Content is the key to a good web page and is critical for an effective and usable website. Always think of the audience first when you are writing content. Who are they? Are they generalists or specialists? How do they speak? How much time do they have? What writing style will best suit their level of education?

Style and substance

Avoid Jargon:

  • If your readers are likely to be generalists, then avoid jargon and ‘tech-speak’ at all costs.
  • For an audience who will be specifically from your field, you can get a little more technical, but be sure to be straightforward.

Use plain English:

  • Cut out long, formal words and use simple and friendly words.
  • Use positive rather than negative words.
  • Make your writing a reflection of a clear thought process.

Less is more:

  • Use short, descriptive sentences, short paragraphs and short articles.
  • Remember writing for the web is not like writing for print - people scan web pages a lot faster and read a lot less than if they would if they were reading printed pages.
  • Summarise your content – if people want to know more they will contact you and ask you.

Be correct:

  • Make sure your information is grammatically correct and mistake-free.
  • Check your:
    • grammar
    • facts
    • spelling
    • punctuation
  • Make double sure you proofread everything very carefully before putting it on the web.


Chunk information:

  • Separate your information into bite-sized pieces.
  • Have only one concept per paragraph.
  • Use clear section headings for each chunk of information.
  • Use no more than seven to nine paragraphs in a section (if the section needs to be longer, the information needs to be split up into two sections).
  • Where you can, use numbered or bulleted lists instead of paragraphs.
  • Never have more than seven to nine numbers or bullets in a list (should you need more, use sub-bullets or two lists).

Headings and text:

  • Make your headings count; they should be used as stepping stones to help those readers who skim your document.
  • Make headings short and descriptive and use them to reinforce the key message of that paragraph or section.
  • Do not underline headings. The only text that should ever be underlined on a web page is a hyperlink.

Page structure:

  • If you have a long page with several sections, create a table of contents at the top with hyperlinks to each section heading.
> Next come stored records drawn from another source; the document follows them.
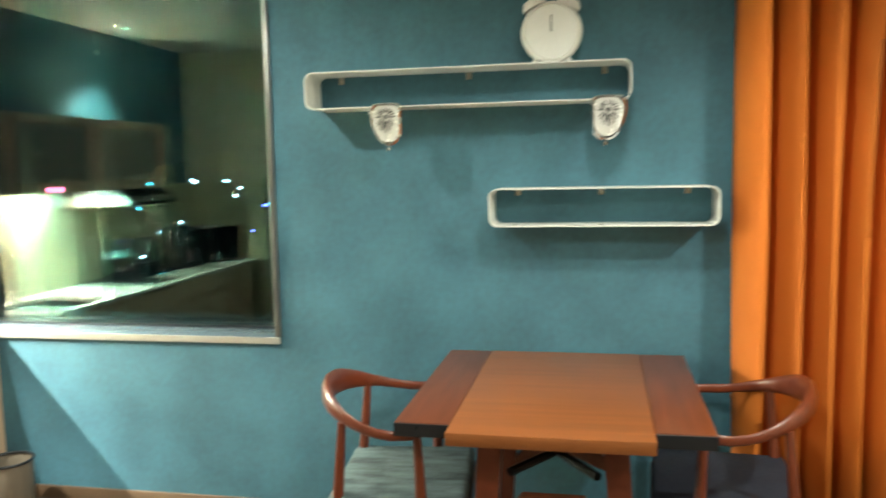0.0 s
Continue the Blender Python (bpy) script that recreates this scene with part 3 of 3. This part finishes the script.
ket = thing("kettle", "brushed steel electric kettle with a black handle", "kettle", pose(-1.668, -0.130, C + 0.0185) @ Matrix.Scale(1.06, 4))
part("power_base", lathe([(0, 0), (0.075, 0), (0.078, 0.006), (0.072, 0.02), (0, 0.022)], 32), BLACK, ket)
part("body", lathe([(0, 0.023), (0.062, 0.023), (0.064, 0.03), (0.062, 0.10), (0.059, 0.185), (0.058, 0.20), (0, 0.20)], 36), STEEL, ket)
part("lid", lathe([(0.0595, 0.2005), (0.062, 0.208), (0.060, 0.218), (0.046, 0.230), (0.024, 0.236), (0, 0.237)], 32), BLACK, ket, "black domed lid")
part("spout", sweep([(0.045, 0.203), (0.071, 0.205), (0.066, 0.175), (0.055, 0.15)], -0.014, 0.014, "y"), STEEL, ket, m=pose(0, 0, 0, 0, 0, 10))
hp = []
for i in range(21):
    t = radians(62 + 218 * i / 20)
    hp.append((-0.052 + 0.062 * math.cos(t) * (1.0 if i > 4 else 0.9), -0.028 + 0.033 * math.cos(t), 0.130 + 0.100 * math.sin(t)))
hp.insert(0, (-0.006, -0.004, 0.226))
part("handle", tube(hp, [0.012] + [0.0145] * 21, 14, flat=1.15), BLACK, ket)

bottle_prof = [(0, 0.003), (0.018, 0.0), (0.029, 0.002), (0.032, 0.01), (0.030, 0.02), (0.0325, 0.03), (0.030, 0.042), (0.0325, 0.054), (0.030, 0.066), (0.0325, 0.078), (0.0315, 0.09), (0.0315, 0.160), (0.0325, 0.163), (0.031, 0.174), (0.023, 0.189), (0.0135, 0.200), (0.0125, 0.212)]
BS = Matrix.Scale(1.07, 4)
bt = thing("water_bottle", "clear plastic water bottle with a blue label and cap", "bottle", pose(-1.450, -0.105, C + 0.0185) @ BS, "bottles on the tray")
part("body", lathe(bottle_prof, 24), PET, bt)
lb = part("label", lathe([(0.0328, 0.112), (0.0332, 0.113), (0.0332, 0.160), (0.0328, 0.161)], 24), LABELB, bt)
arc = [radians(-128 + 7 * q) for q in range(12)]
band = [(0.0337 * math.cos(q), 0.0337 * math.sin(q)) for q in arc] + [(0.0333 * math.cos(q), 0.0333 * math.sin(q)) for q in reversed(arc)]
for k in range(3):
    part("label_print", sweep(band, 0.133, 0.142, "z"), LABELD, lb, m=pose(0, 0, 0, 0, 0, 120 * k))
    part("label_wave", sweep(band, 0.118, 0.122, "z"), PAPER, lb, m=pose(0, 0, 0, 0, 0, 60 + 120 * k))
part("cap", lathe([(0.0148, 0.2125), (0.0152, 0.215), (0.0150, 0.230), (0.0135, 0.232), (0, 0.232)], 20), CAPB, bt)
for bx, by, rz in ((-1.380, -0.100, 25), (-1.447, -0.036, 60), (-1.378, -0.034, -15)):
    copy_thing(bt, pose(bx, by, C + 0.0185, 0, 0, rz))



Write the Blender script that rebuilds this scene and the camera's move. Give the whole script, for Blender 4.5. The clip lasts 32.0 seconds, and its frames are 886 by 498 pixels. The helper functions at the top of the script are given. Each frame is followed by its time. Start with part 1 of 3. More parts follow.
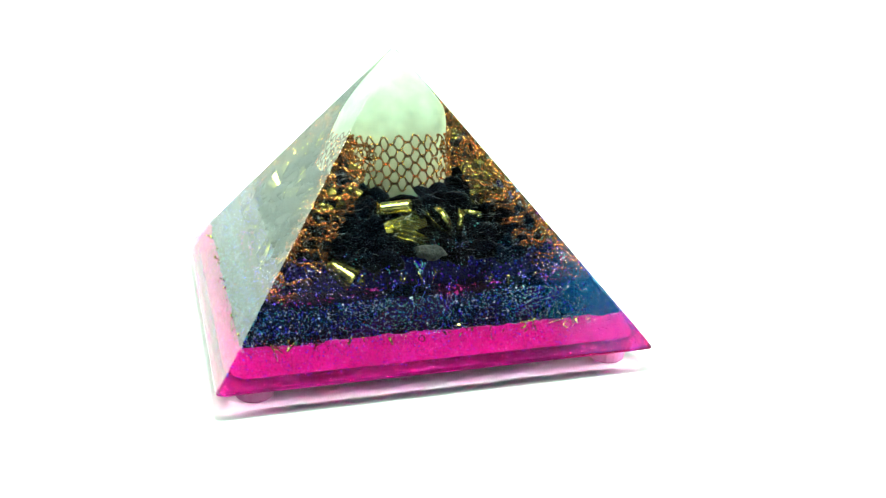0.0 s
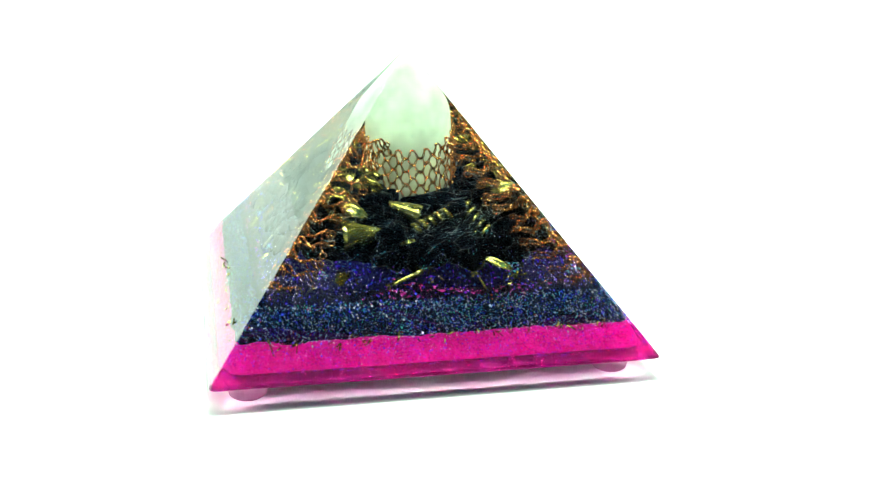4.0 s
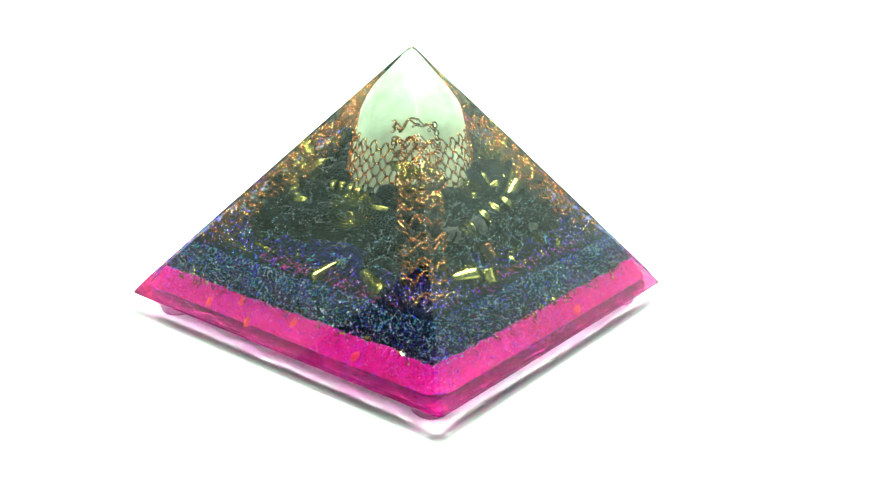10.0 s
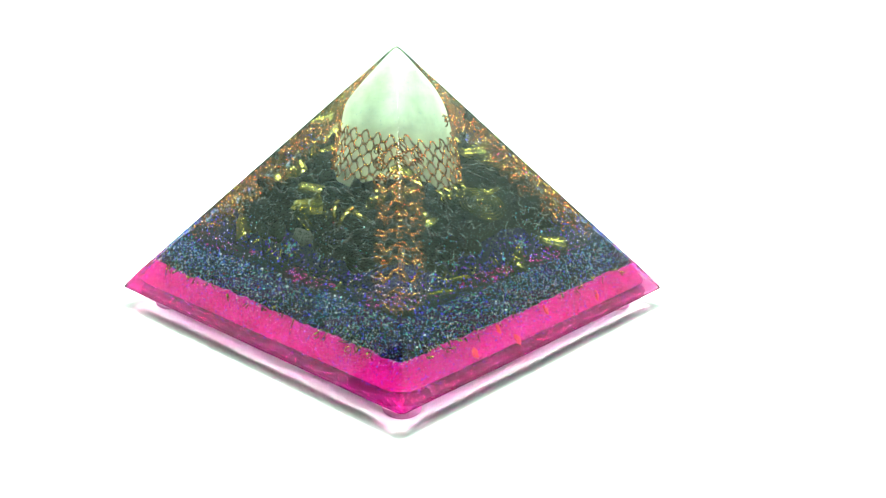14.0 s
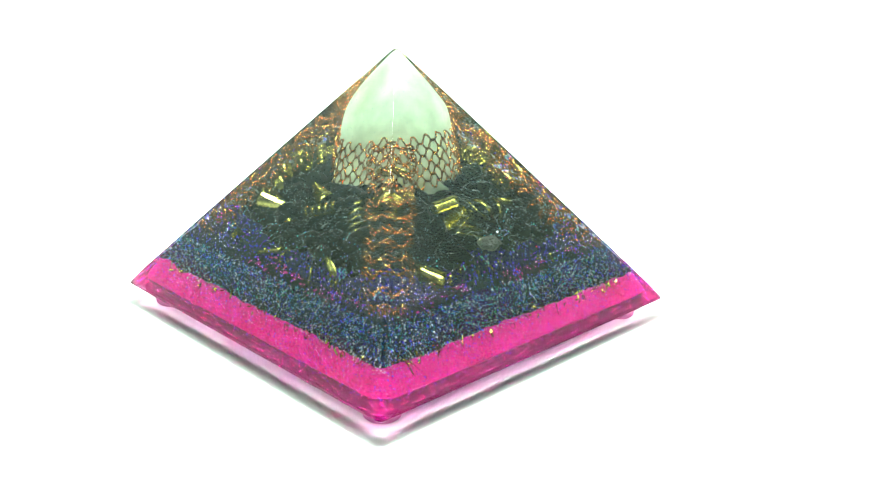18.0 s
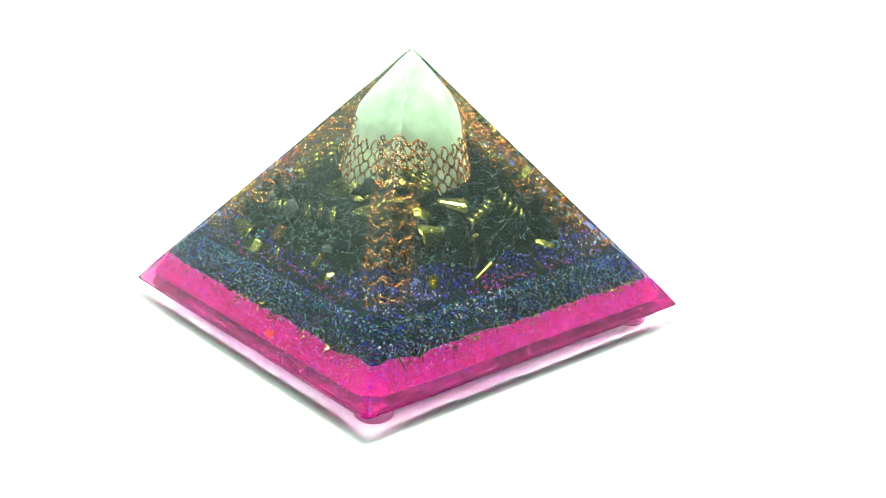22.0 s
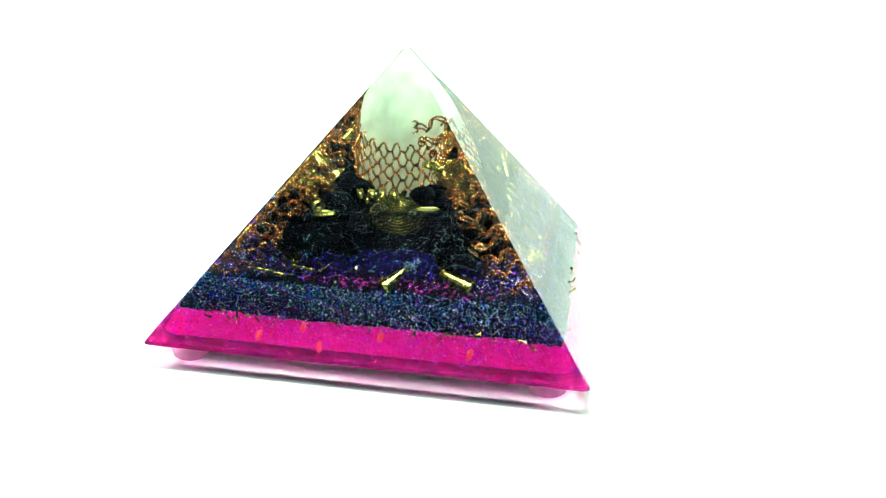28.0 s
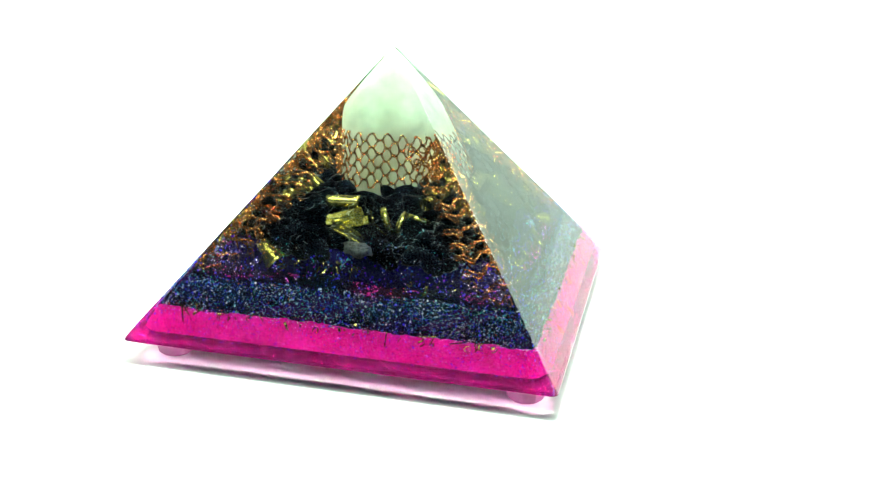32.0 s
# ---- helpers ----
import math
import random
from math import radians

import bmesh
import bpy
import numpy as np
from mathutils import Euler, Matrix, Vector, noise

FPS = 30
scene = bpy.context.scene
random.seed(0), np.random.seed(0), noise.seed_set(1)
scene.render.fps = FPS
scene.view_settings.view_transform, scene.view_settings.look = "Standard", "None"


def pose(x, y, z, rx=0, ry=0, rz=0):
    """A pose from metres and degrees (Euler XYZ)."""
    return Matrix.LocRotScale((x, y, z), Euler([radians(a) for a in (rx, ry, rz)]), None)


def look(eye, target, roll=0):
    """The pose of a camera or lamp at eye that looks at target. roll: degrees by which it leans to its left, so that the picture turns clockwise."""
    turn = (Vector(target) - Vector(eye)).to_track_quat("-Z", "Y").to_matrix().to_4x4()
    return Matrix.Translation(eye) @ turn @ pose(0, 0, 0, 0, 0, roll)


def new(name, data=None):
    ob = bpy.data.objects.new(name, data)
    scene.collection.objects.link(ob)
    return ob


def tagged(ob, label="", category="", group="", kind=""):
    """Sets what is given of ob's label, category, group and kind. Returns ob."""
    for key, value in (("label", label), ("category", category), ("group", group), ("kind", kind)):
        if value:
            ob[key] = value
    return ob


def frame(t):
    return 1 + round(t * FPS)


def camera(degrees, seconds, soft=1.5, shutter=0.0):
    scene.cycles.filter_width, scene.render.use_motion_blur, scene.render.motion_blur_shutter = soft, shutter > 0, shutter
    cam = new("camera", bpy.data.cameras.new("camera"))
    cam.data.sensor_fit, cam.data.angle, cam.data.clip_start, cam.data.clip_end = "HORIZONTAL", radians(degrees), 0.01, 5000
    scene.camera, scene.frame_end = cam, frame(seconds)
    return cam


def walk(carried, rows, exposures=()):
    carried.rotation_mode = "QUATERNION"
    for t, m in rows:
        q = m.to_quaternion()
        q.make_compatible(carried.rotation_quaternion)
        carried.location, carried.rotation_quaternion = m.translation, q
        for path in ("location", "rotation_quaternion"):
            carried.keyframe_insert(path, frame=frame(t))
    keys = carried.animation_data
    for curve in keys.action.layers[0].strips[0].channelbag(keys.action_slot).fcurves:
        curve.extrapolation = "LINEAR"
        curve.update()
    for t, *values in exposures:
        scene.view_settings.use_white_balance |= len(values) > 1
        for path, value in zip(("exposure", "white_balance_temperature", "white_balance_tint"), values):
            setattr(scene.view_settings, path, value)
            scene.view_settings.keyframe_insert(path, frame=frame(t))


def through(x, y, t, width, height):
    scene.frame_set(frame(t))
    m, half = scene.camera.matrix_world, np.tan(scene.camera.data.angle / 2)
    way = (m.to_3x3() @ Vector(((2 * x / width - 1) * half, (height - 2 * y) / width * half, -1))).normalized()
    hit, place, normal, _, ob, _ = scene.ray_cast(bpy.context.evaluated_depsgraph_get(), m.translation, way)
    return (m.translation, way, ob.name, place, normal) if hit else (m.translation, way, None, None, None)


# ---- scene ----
# A resin pyramid turning on a white table in front of a standing camera.
MM = 0.001
FOOT = 0.0050                      # height of the clear feet
APEX = Vector((-1.16, -0.15, 64.3))  # tip of the pyramid over its base centre, mm
HALF = 51.0                        # half of the base edge, mm
OFF = Vector((-1.6, 0.16, 0.0))    # base centre from the turning axis, mm
WARP = ((-1, -1, -0.15, -0.5), (1, -1, -0.75, 0.15), (1, 1, 0.35, 0.8), (-1, 1, 0.55, -0.4))  # corner offsets, mm
PHASE, SPEED = 14.91, 21.554       # degrees at the start, degrees a second

cam = camera(48.0, 32.0, soft=1.0)
VIEW = pose(0, -0.2472, 0.1022, 90 - 19.089, 0, -2.534) @ pose(0, 0, 0, 0, 0, 1.75)
walk(cam, [(0.0, VIEW), (32.0, VIEW)])

# ---- light ----
scene.cycles.blur_glossy, scene.cycles.sample_clamp_indirect = 0.0, 0.0  # light bent by the resin stays sharp
world = bpy.data.worlds.new("world")
scene.world = world
world.use_nodes = True
world.node_tree.nodes["Background"].inputs["Color"].default_value = (0.05, 0.06, 0.07, 1)
world.node_tree.nodes["Background"].inputs["Strength"].default_value = 0.05


def area_lamp(name, m, sx, sy, power, colour):
    data = bpy.data.lights.new(name, "AREA")
    data.shape, data.size, data.size_y, data.energy, data.color = "RECTANGLE", sx, sy, power, colour
    ob = new(name, data)
    ob.matrix_world = m
    return ob


GREENISH = (0.79, 1.0, 0.85)
panel = area_lamp("panel_lamp", look((0.008, 0.022, 0.27), (0.008, 0.019, 0)), 0.11, 0.095, 2.75, GREENISH)
panel.data.spread = radians(138)

# two wide fill lamps added under the tent's top cloth to lift shadows
for side in (-1, 1):
    area_lamp("top_fill_lamp", look((side * 0.34, 0.125, 0.985), (side * 0.34, 0.12, 0)), 0.42, 0.58, 14.0, GREENISH)

# two gridded strip lamps added out of view, brightening the mirrored back corners
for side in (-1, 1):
    back_fill = area_lamp("backdrop_fill", look((side * 0.40, 0.30, 0.95), (side * 0.45, 0.56, 0.22)), 0.4, 0.08, 1.9, GREENISH)
    back_fill.data.spread = radians(52)


# ---- materials ----
def material(name):
    m = bpy.data.materials.new(name)
    m.use_nodes = True
    m.node_tree.nodes.clear()
    return m, m.node_tree.nodes, m.node_tree.links


def node(nodes, kind, **values):
    n = nodes.new(kind)
    for key, value in values.items():
        n.inputs[key.replace("_", " ")].default_value = value
    return n


def rgba(c):
    return (c[0], c[1], c[2], 1.0)


def finish(m, nodes, links, shader):
    out = nodes.new("ShaderNodeOutputMaterial")
    links.new(shader.outputs[0], out.inputs["Surface"])
    return m


def ramp(nodes, stops, constant=False):
    r = nodes.new("ShaderNodeValToRGB")
    r.color_ramp.interpolation = "CONSTANT" if constant else "LINEAR"
    while len(r.color_ramp.elements) < len(stops):
        r.color_ramp.elements.new(0.5)
    for e, (p, c) in zip(r.color_ramp.elements, stops):
        e.position, e.color = p, rgba(c)
    return r


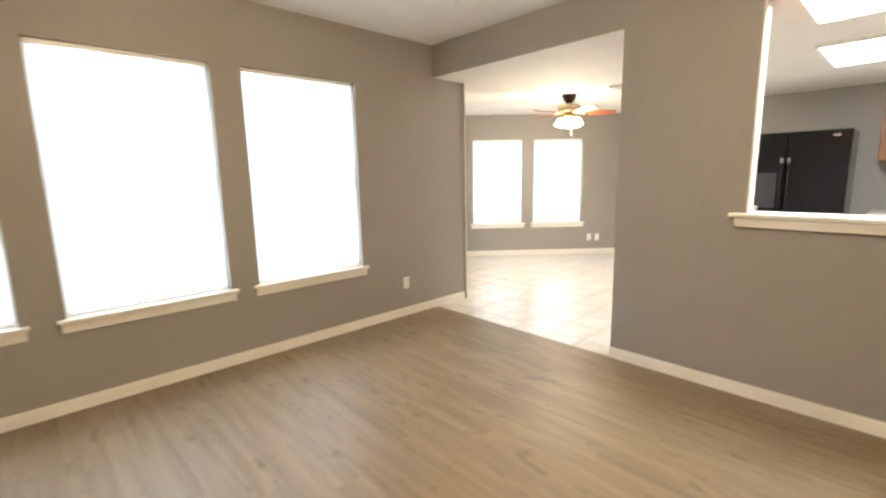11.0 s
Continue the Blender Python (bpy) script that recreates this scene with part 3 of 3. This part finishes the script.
def switch3(m, s, z, label):
    o = thing("light_switch", m @ pose(s, 0, z), label, "light switch")
    bm = bmesh.new()
    rbox(bm, -0.088, -0.007, -0.062, 0.088, 0.0, 0.062, 0.003, seg=2)
    part("plate", bm, PLATE, o)
    for x in (-0.048, 0.0, 0.048):
        bm = bmesh.new()
        box(bm, x - 0.006, -0.0085, -0.014, x + 0.006, -0.0065, 0.014)
        c = part("collar", bm, ALMOND, o)
        bm = bmesh.new()
        rbox(bm, x - 0.004, -0.02, 0.0, x + 0.004, -0.0085, 0.010, 0.001)
        part("toggle", bm, ALMOND, c)
    return o


outlet(M_WIN, 0.836, 0.342)
outlet(M_WIN, 4.928, 0.345)
for y, z in ((0.66, 0.315), (2.0, 0.336), (3.44, 0.316), (4.18, 0.335)):
    outlet(M_LEFT, 7.0 + y, z)
outlet(M_RIGHT, 4.185 - 2.60, 0.94)
outlet(M_BACK, 2.327, 0.292)
outlet(M_BACK, 2.469, 0.290, "white cable plate beside the outlet", True)
outlet(M_DOOR, 1.667, 0.33)
outlet(M_PAN, 6.30 - 2.80, 1.25)
switch3(M_LEFT, 7.0 + 0.14, 1.415, "white three-gang toggle switch at the foot of the stairs")
switch3(M_DOOR, 0.085, 1.485, "white three-gang toggle switch beside the garden door")

# ---- pass-through
pt = thing("pass_through", M_RIGHT, "white ledge and lining of the kitchen pass-through", "ledge", kind="structure")
bm = bmesh.new()
rbox(bm, 0.74, -0.06, 1.15, 3.08, 0.20, 1.175, 0.006, seg=2)
part("ledge_board", bm, TRIM, pt)
bm = bmesh.new()
rbox(bm, 0.77, -0.03, 1.09, 3.05, -0.001, 1.149, 0.004)
box(bm, 0.77, -0.04, 1.12, 3.05, -0.03, 1.149)
part("apron", bm, TRIM, pt)
bm = bmesh.new()
box(bm, 0.82, 0.002, 1.176, 0.83, 0.118, 2.405)
part("lining", bm, CREAM, pt)

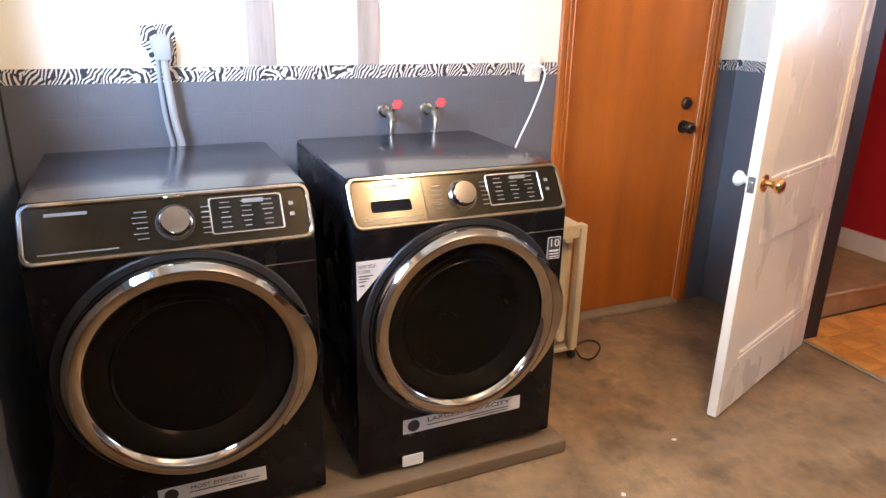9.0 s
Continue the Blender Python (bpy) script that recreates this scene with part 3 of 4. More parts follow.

  • Use images to help break up large, unfriendly chunks of text. They also make your page more visually appealing.
  • Make sure your images are an appropriate size (between 200px and 650px wide depending on what the image is for) and are of good quality.
  • Don’t use too many images on a page - between one and three per article is a good number, depending on the purpose of the article.


  • Use hyperlinks to point to other relevant pages or links within the same web page or elsewhere on your website.
  • Don't ever hyperlink the word "here" - as in "click here".  Instead, hyperlink an existing phrase from the copy that indicates what the content of the hyperlink is likely to be.  An example would be: “For more help, contact the IT Helpdesk”. In this case, the link goes to an email address or a call logging form.
  • Make your hyperlinks count; describe where they are going to take the reader and what the article is about.


Make sure your website is designed to be accessible to the disabled.

  • When uploading images, always use the alt attribute to describe the function or subject of each visual.
  • Use clear page organisation as described above: sections, headings, lists, and consistent structure.
  • Consider colour blindness when choosing images and a colour scheme. Would your site work in monochrome? (You can check online using Visicheck).
  •  Always make potentially inaccessible information available in more than one place:
    • If any important information is conveyed using moving elements, make sure it is repeated elsewhere.
    • Provide captioning and transcripts of audio, and descriptions of video.